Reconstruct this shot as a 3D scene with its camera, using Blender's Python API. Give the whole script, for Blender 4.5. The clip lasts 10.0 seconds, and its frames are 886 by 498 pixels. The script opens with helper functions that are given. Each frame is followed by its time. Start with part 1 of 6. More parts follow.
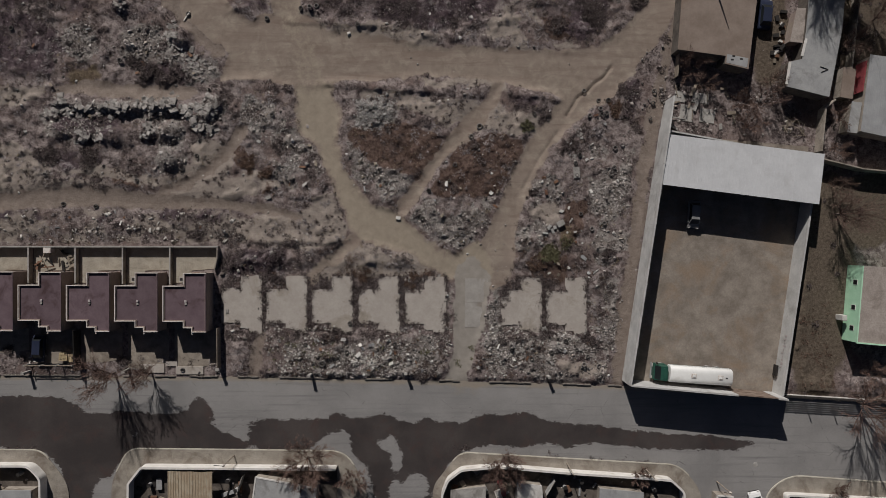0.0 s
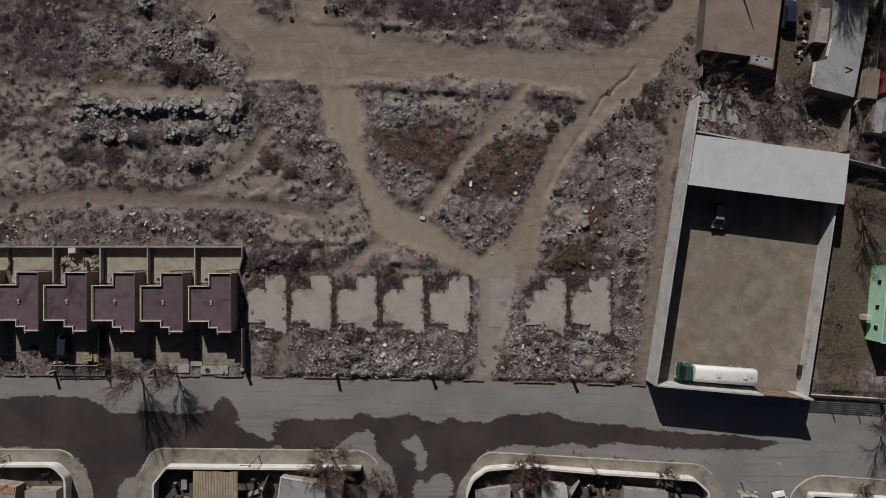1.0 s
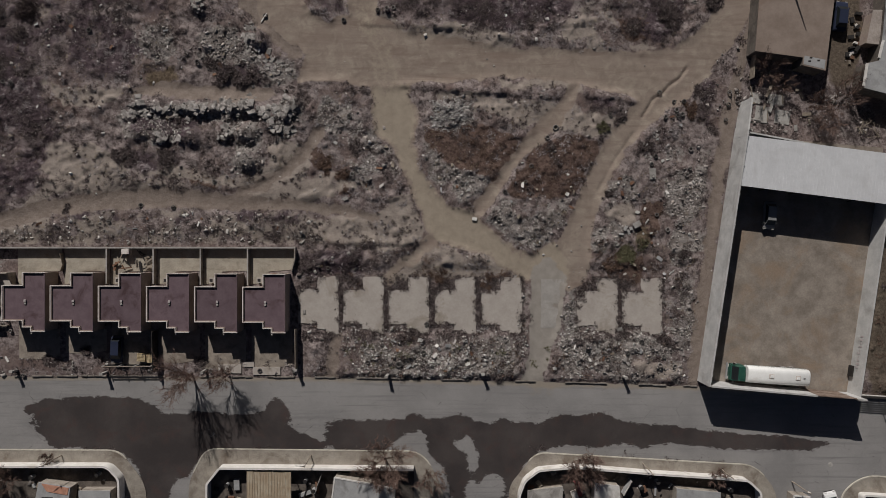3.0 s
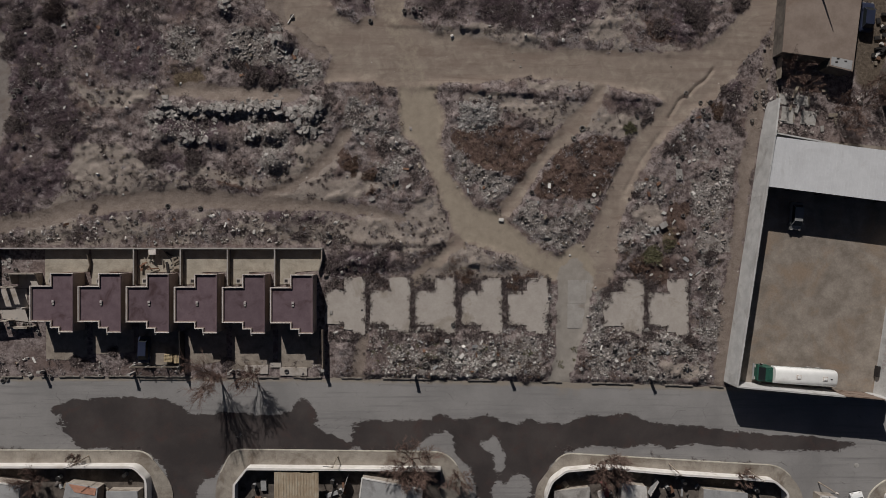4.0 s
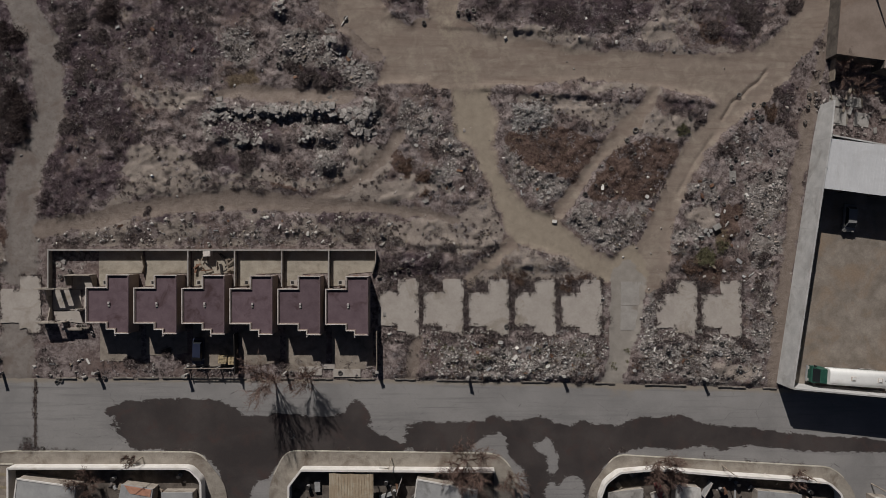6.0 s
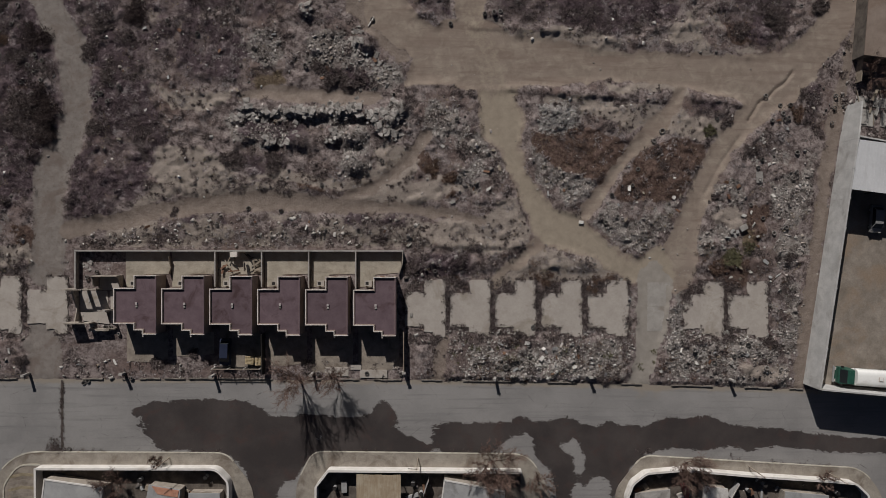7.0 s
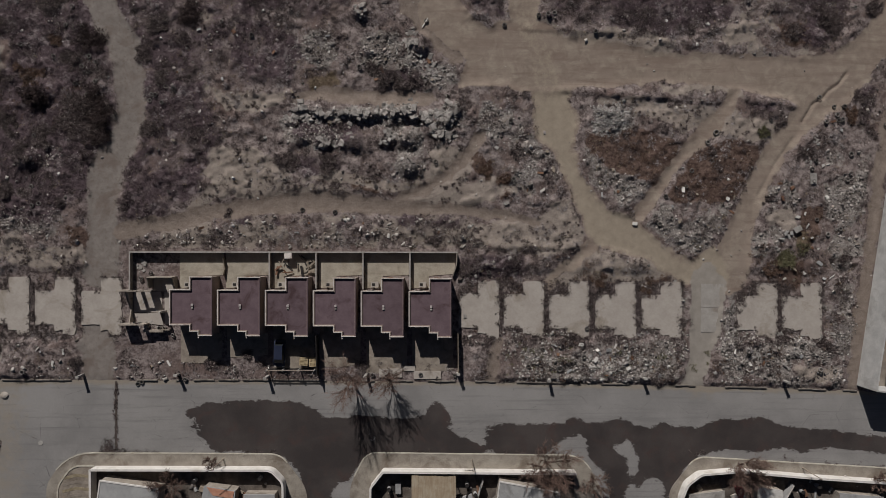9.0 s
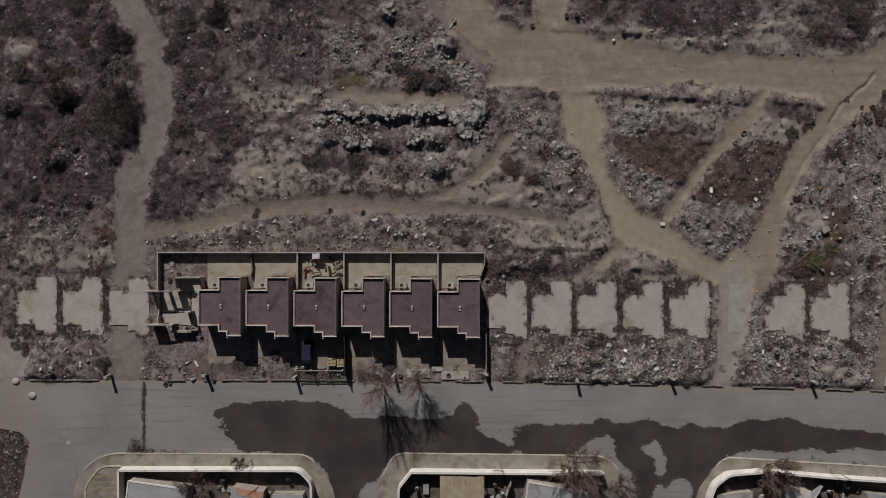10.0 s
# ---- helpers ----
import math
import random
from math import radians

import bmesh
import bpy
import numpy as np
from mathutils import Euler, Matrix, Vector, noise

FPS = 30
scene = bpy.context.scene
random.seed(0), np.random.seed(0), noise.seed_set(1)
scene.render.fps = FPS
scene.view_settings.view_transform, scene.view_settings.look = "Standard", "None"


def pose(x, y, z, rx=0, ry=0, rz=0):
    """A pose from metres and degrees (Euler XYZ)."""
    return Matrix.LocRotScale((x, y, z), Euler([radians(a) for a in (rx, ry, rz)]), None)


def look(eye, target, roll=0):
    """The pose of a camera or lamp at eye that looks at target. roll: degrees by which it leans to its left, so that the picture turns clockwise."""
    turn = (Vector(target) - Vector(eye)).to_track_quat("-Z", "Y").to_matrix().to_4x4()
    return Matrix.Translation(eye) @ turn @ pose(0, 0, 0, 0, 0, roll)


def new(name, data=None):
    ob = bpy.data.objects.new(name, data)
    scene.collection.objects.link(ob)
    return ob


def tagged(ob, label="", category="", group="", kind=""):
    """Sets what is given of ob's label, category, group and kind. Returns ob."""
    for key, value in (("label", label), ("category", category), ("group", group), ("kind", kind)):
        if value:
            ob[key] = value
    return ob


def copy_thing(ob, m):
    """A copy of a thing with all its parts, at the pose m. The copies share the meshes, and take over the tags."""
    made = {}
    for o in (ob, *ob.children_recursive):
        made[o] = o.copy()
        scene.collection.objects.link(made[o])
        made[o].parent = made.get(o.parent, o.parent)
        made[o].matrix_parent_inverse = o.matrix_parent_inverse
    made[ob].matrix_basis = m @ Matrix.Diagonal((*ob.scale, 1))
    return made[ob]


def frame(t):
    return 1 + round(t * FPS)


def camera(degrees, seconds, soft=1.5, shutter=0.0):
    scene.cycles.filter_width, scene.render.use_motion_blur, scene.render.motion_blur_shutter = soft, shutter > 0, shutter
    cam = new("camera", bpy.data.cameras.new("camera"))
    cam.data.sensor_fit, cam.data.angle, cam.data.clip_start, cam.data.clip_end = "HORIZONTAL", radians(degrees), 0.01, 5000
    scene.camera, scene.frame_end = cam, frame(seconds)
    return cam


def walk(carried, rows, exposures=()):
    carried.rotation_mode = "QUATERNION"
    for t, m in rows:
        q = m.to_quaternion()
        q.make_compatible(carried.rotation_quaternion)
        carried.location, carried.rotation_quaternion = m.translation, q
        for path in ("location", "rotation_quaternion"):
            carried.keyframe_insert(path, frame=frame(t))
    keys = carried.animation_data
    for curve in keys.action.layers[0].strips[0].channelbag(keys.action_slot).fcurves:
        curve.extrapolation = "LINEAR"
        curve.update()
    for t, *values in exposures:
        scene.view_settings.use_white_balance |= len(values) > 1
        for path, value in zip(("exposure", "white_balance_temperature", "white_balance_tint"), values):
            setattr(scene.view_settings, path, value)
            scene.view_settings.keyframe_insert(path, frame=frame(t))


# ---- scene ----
# camera: a drone about 88 m up, looking straight down and gliding west
cam = camera(73.0, 10.0, soft=0.8)
ROWS = [
    (0, -0.790, -0.485, 87.793, -0.038, -0.158, -0.000),
    (0.5, -2.564, -0.488, 87.839, -0.037, -0.168, -0.004),
    (1, -4.389, -0.480, 87.883, -0.035, -0.175, -0.007),
    (1.5, -6.254, -0.463, 87.924, -0.033, -0.179, -0.009),
    (2, -8.149, -0.437, 87.963, -0.030, -0.180, -0.010),
    (2.5, -10.068, -0.403, 87.998, -0.028, -0.179, -0.010),
    (4, -15.897, -0.266, 88.089, -0.019, -0.166, -0.008),
    (4.5, -17.849, -0.212, 88.114, -0.017, -0.159, -0.006),
    (5, -19.801, -0.155, 88.136, -0.014, -0.151, -0.003),
    (5.5, -21.750, -0.097, 88.154, -0.012, -0.142, -0.000),
    (7, -27.589, 0.078, 88.192, -0.007, -0.114, 0.010),
    (7.5, -29.539, 0.132, 88.198, -0.006, -0.105, 0.014),
    (8, -31.496, 0.183, 88.201, -0.006, -0.098, 0.018),
    (8.5, -33.467, 0.230, 88.201, -0.006, -0.091, 0.022),
    (9, -35.456, 0.271, 88.197, -0.007, -0.085, 0.026),
    (9.5, -37.473, 0.305, 88.190, -0.009, -0.081, 0.031),
    (10, -39.526, 0.332, 88.180, -0.012, -0.079, 0.035),
]
EXPOSURE = -0.5
walk(cam, [(t, pose(x, y, z, rx, ry, rz)) for t, x, y, z, rx, ry, rz in ROWS], [(t, EXPOSURE, 6740, 12) for t in (0, 10)])

# light: a low winter sun from the north-west over a thin clear sky
SUN_UP, SUN_WAY = radians(30.5), (-0.31, 0.95)
world = bpy.data.worlds.new("sky")
scene.world = world
world.use_nodes = True
sky = world.node_tree.nodes.new("ShaderNodeTexSky")
sky.sky_type, sky.sun_disc = "NISHITA", False
sky.altitude, sky.air_density, sky.dust_density, sky.ozone_density = 1800, 0.3, 2.2, 0.0
sky.sun_elevation, sky.sun_rotation = SUN_UP, math.atan2(SUN_WAY[0], SUN_WAY[1])
world.node_tree.nodes["Background"].inputs[1].default_value = 0.05
world.node_tree.links.new(sky.outputs[0], world.node_tree.nodes["Background"].inputs[0])
sun = bpy.data.lights.new("sun", "SUN")
sun.energy, sun.angle, sun.color = 5.0, radians(0.53), (1.0, 0.99, 0.968)
sun_dir = Vector((SUN_WAY[0], SUN_WAY[1], math.tan(SUN_UP) * math.hypot(*SUN_WAY))).normalized()
new("sun", sun).matrix_world = look(sun_dir * 200, (0, 0, 0))

# ---- materials ----
def tree(name):
    m = bpy.data.materials.new(name)
    m.use_nodes = True
    t = m.node_tree
    return m, t, t.nodes["Principled BSDF"]


def node(t, kind, ins=None, **props):
    n = t.nodes.new(kind)
    for k, v in props.items():
        if k == "data_type":
            n.data_type = v
        elif k == "blend_type":
            n.blend_type = v
        elif k == "operation":
            n.operation = v
        elif k == "attribute_name":
            n.attribute_name = v
        elif k == "feature":
            n.feature = v
        elif k == "wave_type":
            n.wave_type = v
        elif k == "bands_direction":
            n.bands_direction = v
    for k, v in (ins or {}).items():
        if isinstance(v, bpy.types.NodeSocket):
            t.links.new(v, n.inputs[k])
        else:
            n.inputs[k].default_value = v
    return n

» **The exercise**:
Transcribe, word for word, every line from the line with "turn = (Vector(target)" to the line with "radians(degrees), 0.01, 5000", inclusive, and output nothing else.

» **Solution**:
    turn = (Vector(target) - Vector(eye)).to_track_quat("-Z", "Y").to_matrix().to_4x4()
    return Matrix.Translation(eye) @ turn @ pose(0, 0, 0, 0, 0, roll)


def new(name, data=None):
    ob = bpy.data.objects.new(name, data)
    scene.collection.objects.link(ob)
    return ob


def tagged(ob, label="", category="", group="", kind=""):
    """Sets what is given of ob's label, category, group and kind. Returns ob."""
    for key, value in (("label", label), ("category", category), ("group", group), ("kind", kind)):
        if value:
            ob[key] = value
    return ob


def copy_thing(ob, m):
    """A copy of a thing with all its parts, at the pose m. The copies share the meshes, and take over the tags."""
    made = {}
    for o in (ob, *ob.children_recursive):
        made[o] = o.copy()
        scene.collection.objects.link(made[o])
        made[o].parent = made.get(o.parent, o.parent)
        made[o].matrix_parent_inverse = o.matrix_parent_inverse
    made[ob].matrix_basis = m @ Matrix.Diagonal((*ob.scale, 1))
    return made[ob]


def frame(t):
    return 1 + round(t * FPS)


def camera(degrees, seconds, soft=1.5, shutter=0.0):
    scene.cycles.filter_width, scene.render.use_motion_blur, scene.render.motion_blur_shutter = soft, shutter > 0, shutter
    cam = new("camera", bpy.data.cameras.new("camera"))
    cam.data.sensor_fit, cam.data.angle, cam.data.clip_start, cam.data.clip_end = "HORIZONTAL", radians(degrees), 0.01, 5000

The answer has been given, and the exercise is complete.